Entries with animation source code
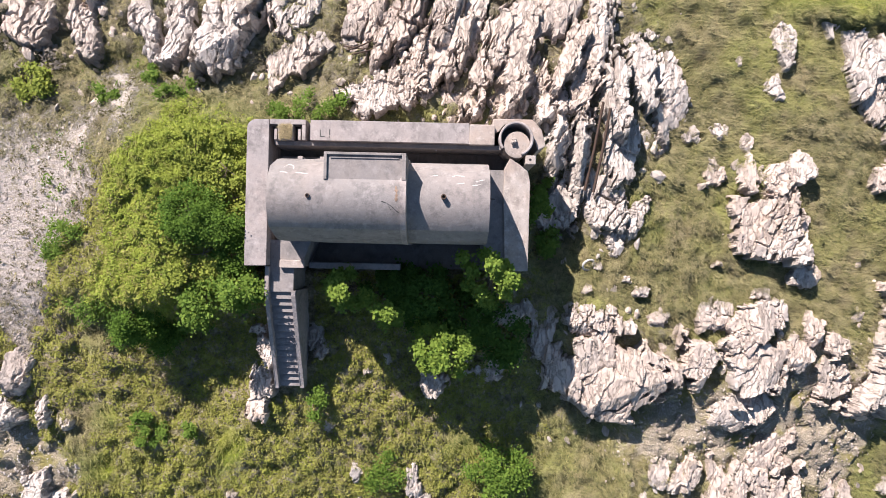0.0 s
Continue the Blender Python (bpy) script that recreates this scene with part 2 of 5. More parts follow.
    mud = n.mix(n.ramp(n.math("ADD", n.attr("tyre"), n.math("MULTIPLY", jag, 0.5)), 0.2, 0.6), mud, (0.105, 0.095, 0.09))
    c = n.mix(mz, c, mud)
    worked = n.ramp(n.math("MAXIMUM", n.attr("spoil"), n.attr("strip")), -0.3, 0.3)
    h = n.math("ADD", n.math("MULTIPLY", fine, 0.6), n.math("MULTIPLY", speck, 0.25))
    h = n.math("ADD", h, n.math("MULTIPLY", n.math("MULTIPLY", clod, worked), 2.8))
    streak = n.math("MULTIPLY", streak, n.math("SUBTRACT", 1.0, worked))
    h = n.math("ADD", h, n.math("MULTIPLY", n.math("ADD", n.math("MULTIPLY", streak, 0.9), n.math("MULTIPLY", clump, 1.2)), n.math("SUBTRACT", 1.0, n.math("MULTIPLY", n.attr("marsh"), 0.45))))
    h = n.math("MULTIPLY", h, n.math("SUBTRACT", 1.0, n.math("MULTIPLY", mz, 0.85)))
    h = n.math("MULTIPLY", h, n.math("SUBTRACT", 1.0, n.math("MULTIPLY", gz, 0.6)))
    h = n.math("MULTIPLY", h, n.math("SUBTRACT", 1.0, n.math("MULTIPLY", n.ramp(n.attr("sand"), -0.3, 0.3), 0.7)))
    return n.done(c, h, 0.3, 1.0)


def thin(n, colour, share):
    """Lets light through leaves and blades."""
    t = n.add("ShaderNodeBsdfTranslucent")
    n.put(t.inputs["Color"], colour)
    m = n.add("ShaderNodeMixShader")
    m.inputs[0].default_value = share
    n.t.links.new(n.b.outputs[0], m.inputs[1])
    n.t.links.new(t.outputs[0], m.inputs[2])
    n.t.links.new(m.outputs[0], n.t.nodes["Material Output"].inputs["Surface"])


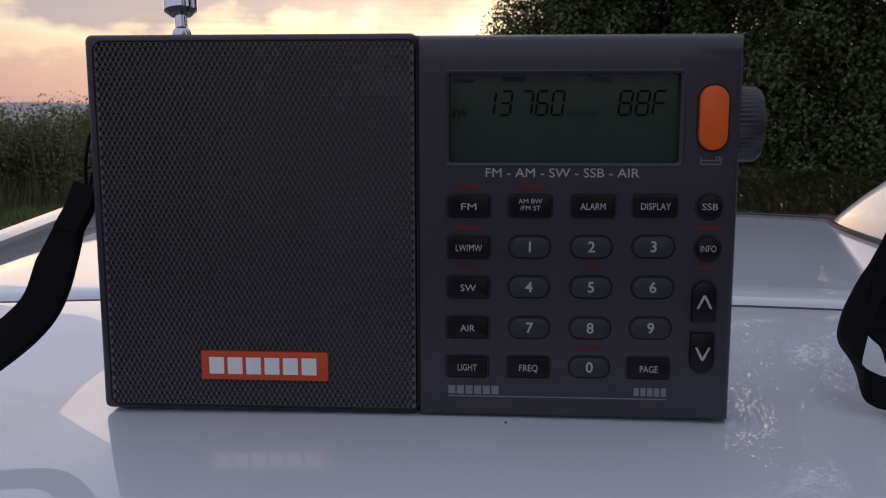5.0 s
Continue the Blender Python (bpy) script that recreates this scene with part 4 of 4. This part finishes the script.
def band(points, sides, width, thick, n=90):
    """A webbing band along a curve whose breadth follows the given directions."""
    bm = bmesh.new()
    pts, dirs = smooth_path(points, n), smooth_path(sides, n)
    rings = []
    for i, p in enumerate(pts):
        t = Vector(pts[min(i + 1, n - 1)] - pts[max(i - 1, 0)]).normalized()
        side = Vector(dirs[i])
        side = (side - t * side.dot(t)).normalized()
        nor = side.cross(t).normalized()
        w, h = width / 2 * (1 + 0.012 * math.sin(i * 0.9)), thick / 2
        rings.append([bm.verts.new(Vector(p) + side * a * w + nor * b * h) for a, b in ((-1, -0.5), (-0.9, -1), (0.9, -1), (1, -0.5), (1, 0.5), (0.9, 1), (-0.9, 1), (-1, 0.5))])
    for a, b in zip(rings, rings[1:]):
        for i in range(8):
            bm.faces.new((a[i], a[(i + 1) % 8], b[(i + 1) % 8], b[i]))
    bm.faces.new(rings[0])
    bm.faces.new(rings[-1])
    return bm


TAB_SIDE = (0.85, -0.25, -0.45)
strap_part("tab", band([(0.1333, 0.0372, 1.6012), (0.1320, 0.0388, 1.5968), (0.1303, 0.0402, 1.5915)], [TAB_SIDE] * 3, 0.0054, 0.0042, 8), STRAP, strap2, S2, "black rubber tab")
strap_part("webbing", band([(0.1310, 0.0398, 1.5930), (0.1258, 0.0382, 1.5825), (0.1182, 0.0330, 1.5725), (0.1116, 0.0225, 1.5632), (0.1112, 0.0115, 1.5572), (0.1140, 0.0062, 1.5553), (0.1200, 0.0058, 1.5556),
                            (0.1256, 0.0090, 1.5562), (0.1264, 0.0165, 1.5570), (0.1228, 0.0232, 1.5592), (0.1204, 0.0290, 1.5650), (0.1222, 0.0345, 1.5735), (0.1268, 0.0388, 1.5835), (0.1310, 0.0402, 1.5930)],
                           [TAB_SIDE, (0.85, -0.3, -0.5), (0.7, -0.5, -0.55), (0.55, -0.4, -0.75), (0.25, -0.2, -1), (0.0, 0.0, -1), (0.0, 0.05, -1), (0.0, 0.1, -1), (0.0, 0.1, -1), (0.3, 0.2, -0.9), (0.75, 0.2, -0.6),
                            (0.85, 0.0, -0.5), (0.85, -0.2, -0.5), TAB_SIDE], 0.0082, 0.0013, 130), STRAP, strap2, S2)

Work to complete: Each line of the data is to be duplicated exactly; pictures stay out of the copy.

Solution to this exercise:
0.0 s
Continue the Blender Python (bpy) script that recreates this scene with part 2 of 5. More parts follow.
    mud = n.mix(n.ramp(n.math("ADD", n.attr("tyre"), n.math("MULTIPLY", jag, 0.5)), 0.2, 0.6), mud, (0.105, 0.095, 0.09))
    c = n.mix(mz, c, mud)
    worked = n.ramp(n.math("MAXIMUM", n.attr("spoil"), n.attr("strip")), -0.3, 0.3)
    h = n.math("ADD", n.math("MULTIPLY", fine, 0.6), n.math("MULTIPLY", speck, 0.25))
    h = n.math("ADD", h, n.math("MULTIPLY", n.math("MULTIPLY", clod, worked), 2.8))
    streak = n.math("MULTIPLY", streak, n.math("SUBTRACT", 1.0, worked))
    h = n.math("ADD", h, n.math("MULTIPLY", n.math("ADD", n.math("MULTIPLY", streak, 0.9), n.math("MULTIPLY", clump, 1.2)), n.math("SUBTRACT", 1.0, n.math("MULTIPLY", n.attr("marsh"), 0.45))))
    h = n.math("MULTIPLY", h, n.math("SUBTRACT", 1.0, n.math("MULTIPLY", mz, 0.85)))
    h = n.math("MULTIPLY", h, n.math("SUBTRACT", 1.0, n.math("MULTIPLY", gz, 0.6)))
    h = n.math("MULTIPLY", h, n.math("SUBTRACT", 1.0, n.math("MULTIPLY", n.ramp(n.attr("sand"), -0.3, 0.3), 0.7)))
    return n.done(c, h, 0.3, 1.0)


def thin(n, colour, share):
    """Lets light through leaves and blades."""
    t = n.add("ShaderNodeBsdfTranslucent")
    n.put(t.inputs["Color"], colour)
    m = n.add("ShaderNodeMixShader")
    m.inputs[0].default_value = share
    n.t.links.new(n.b.outputs[0], m.inputs[1])
    n.t.links.new(t.outputs[0], m.inputs[2])
    n.t.links.new(m.outputs[0], n.t.nodes["Material Output"].inputs["Surface"])


5.0 s
Continue the Blender Python (bpy) script that recreates this scene with part 4 of 4. This part finishes the script.
def band(points, sides, width, thick, n=90):
    """A webbing band along a curve whose breadth follows the given directions."""
    bm = bmesh.new()
    pts, dirs = smooth_path(points, n), smooth_path(sides, n)
    rings = []
    for i, p in enumerate(pts):
        t = Vector(pts[min(i + 1, n - 1)] - pts[max(i - 1, 0)]).normalized()
        side = Vector(dirs[i])
        side = (side - t * side.dot(t)).normalized()
        nor = side.cross(t).normalized()
        w, h = width / 2 * (1 + 0.012 * math.sin(i * 0.9)), thick / 2
        rings.append([bm.verts.new(Vector(p) + side * a * w + nor * b * h) for a, b in ((-1, -0.5), (-0.9, -1), (0.9, -1), (1, -0.5), (1, 0.5), (0.9, 1), (-0.9, 1), (-1, 0.5))])
    for a, b in zip(rings, rings[1:]):
        for i in range(8):
            bm.faces.new((a[i], a[(i + 1) % 8], b[(i + 1) % 8], b[i]))
    bm.faces.new(rings[0])
    bm.faces.new(rings[-1])
    return bm


TAB_SIDE = (0.85, -0.25, -0.45)
strap_part("tab", band([(0.1333, 0.0372, 1.6012), (0.1320, 0.0388, 1.5968), (0.1303, 0.0402, 1.5915)], [TAB_SIDE] * 3, 0.0054, 0.0042, 8), STRAP, strap2, S2, "black rubber tab")
strap_part("webbing", band([(0.1310, 0.0398, 1.5930), (0.1258, 0.0382, 1.5825), (0.1182, 0.0330, 1.5725), (0.1116, 0.0225, 1.5632), (0.1112, 0.0115, 1.5572), (0.1140, 0.0062, 1.5553), (0.1200, 0.0058, 1.5556),
                            (0.1256, 0.0090, 1.5562), (0.1264, 0.0165, 1.5570), (0.1228, 0.0232, 1.5592), (0.1204, 0.0290, 1.5650), (0.1222, 0.0345, 1.5735), (0.1268, 0.0388, 1.5835), (0.1310, 0.0402, 1.5930)],
                           [TAB_SIDE, (0.85, -0.3, -0.5), (0.7, -0.5, -0.55), (0.55, -0.4, -0.75), (0.25, -0.2, -1), (0.0, 0.0, -1), (0.0, 0.05, -1), (0.0, 0.1, -1), (0.0, 0.1, -1), (0.3, 0.2, -0.9), (0.75, 0.2, -0.6),
                            (0.85, 0.0, -0.5), (0.85, -0.2, -0.5), TAB_SIDE], 0.0082, 0.0013, 130), STRAP, strap2, S2)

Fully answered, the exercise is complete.